The Council’s all-party Culture Advisory Working Party has made a series of recommendations, following its wide-ranging review of the borough’s library services.

These plans aim to meet the changing needs of library users, to involve the community more directly in operating local branch libraries, and help meet a £378,000 budget cut over the next three years.

Proposals are:

  • Southend’s main central library will be the Forum Southend-on-Sea.

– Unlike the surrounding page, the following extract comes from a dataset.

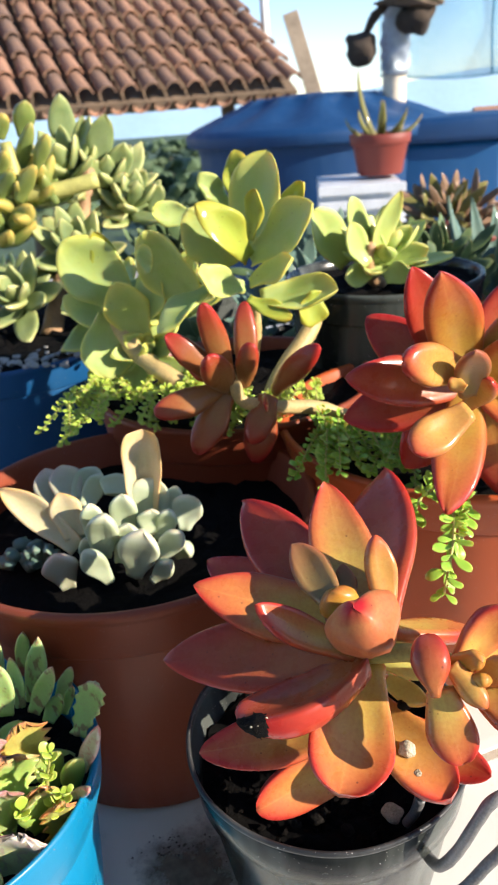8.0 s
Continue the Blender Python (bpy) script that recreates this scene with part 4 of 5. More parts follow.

This is the state-of-the-art new library in University Square being delivered jointly by the Council, the University of Essex and South Essex College, and due to open this September.
  • Branch libraries are to be concentrated into two hubs – one for the East of the town and one for the West. 
  • The East library hub would be established on a site in Delaware Road, Shoeburyness, from an amalgamation of the existing Thorpedene and Friars Libraries.  
  • The West Library hub would be based at either Kent Elms Library or Leigh Library. 
  • The library which did not form the West hub - in addition to Southchurch and Westcliff libraries - would then be offered to voluntary groups as a Community Library. 
  • In Community Libraries, the Council would still provide the building, the books, computer access and management support, but the libraries themselves would be staffed by volunteers, who could embrace a greater range activities too and work with other organisations 
  • A 24-hour virtual library would also be developed. 
  • Changes would be made to extend existing mobile library and the home library services  
  • Pop-up libraries would also be installed at various locations 

Southend-on-Sea Borough Council’s Executive Councillor for Culture and Tourism, Councillor Derek Jarvis who chaired the Culture Advisory Working Party said: “We are committed to providing and developing excellent library services for the borough, and this was at the forefront of our minds as we drew up these recommendations. “However, we also had to face the constraints of the ongoing very difficult financial climate. “Residents and stakeholders were very keen indeed to take part in the review – more than 2,000 people responded to the consultation – which shows how vitally important they consider our libraries to be. As a result, we feel community groups may jump at the chance to run Community Libraries where they could present other community activities too. “Some have already expressed interest in doing so, and we know these have proved successful in other parts of the country. “If our recommendations are approved, we will be inviting groups to submit a formal case to us, showing how they would plan to operate such Libraries.

Following the Cabinet meeting on Tuesday 19th March, there will be a further three-month consultation to allow people to have their say specifically about these proposals. Their views will be fed into a final report to be considered by Cabinet in September.